The upcoming Africa-Israel summit in Togo this October represents an advanced stage of normalisation between Israel and West African countries, in a vein similar to previous French-African, Indian-African, Chinese-African and Turkish-African summits, all aiming to establish economic influence.
Africa’s level of acceptance of Israel will depend on the size of its economic investments, the money it will be able to pump into regional infrastructure projects, and whether Netanyahu will fulfill his promise to spend $1bn in the region to improve green energy projects over the next four years.
An absence of Arab policies to contain Israeli influence in this region may allow Israel to expand its African footprint to other countries, such as Mali, Niger and Guinea.
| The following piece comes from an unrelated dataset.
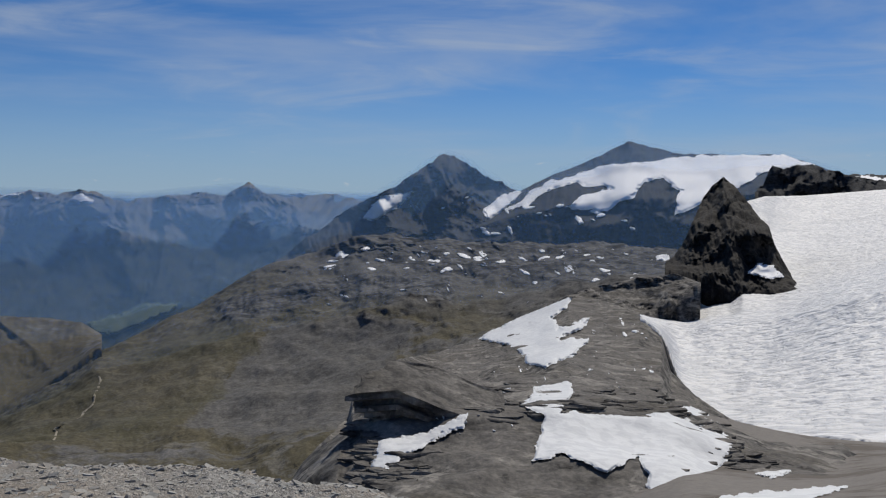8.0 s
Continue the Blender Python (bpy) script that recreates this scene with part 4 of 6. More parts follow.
SIDE_CRAG_0 = [(28.04, -6.37, 261), (28.90, -5.60, 268), (29.94, -4.89, 275), (31.67, -4.80, 283), (33.39, -4.67, 290), (34.42, -4.48, 297), (34.90, -3.27, 303), (35.74, -2.91, 309), (36.74, -2.31, 314), (37.73, -1.79, 320), (38.40, -1.95, 325), (38.92, -2.52, 331)]
SIDE_CRAG_1 = [(28.04, -6.51, 251), (31.68, -5.28, 263), (34.08, -4.89, 276), (35.78, -4.28, 288), (38.94, -3.19, 301)]
S_SIDE_CRAG = relief_sheet("rock_crag", [SIDE_CRAG_0, SIDE_CRAG_1], M_DARK, "dark crag breaking out beside the glacier", "crag", 40, 0.07, 0.03, 18, 2, 0.08, seed=28, bumps=(12, 2), beds=(5, 0.6), crag=0.3)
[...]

North African nations such as Morocco, Mauritania, Tunisia and Algeria have failed to capitalise on the common historical, cultural and social ties that bind them with the West African region, which may contribute further to Israel’s rise in the region.
Still, Israeli penetration of the region will not come without challenges: West African regimes may worry that a close relationship with Israel could make them a target for armed Islamist groups, whose attacks have become a major source of concern for ECOWAS leaders.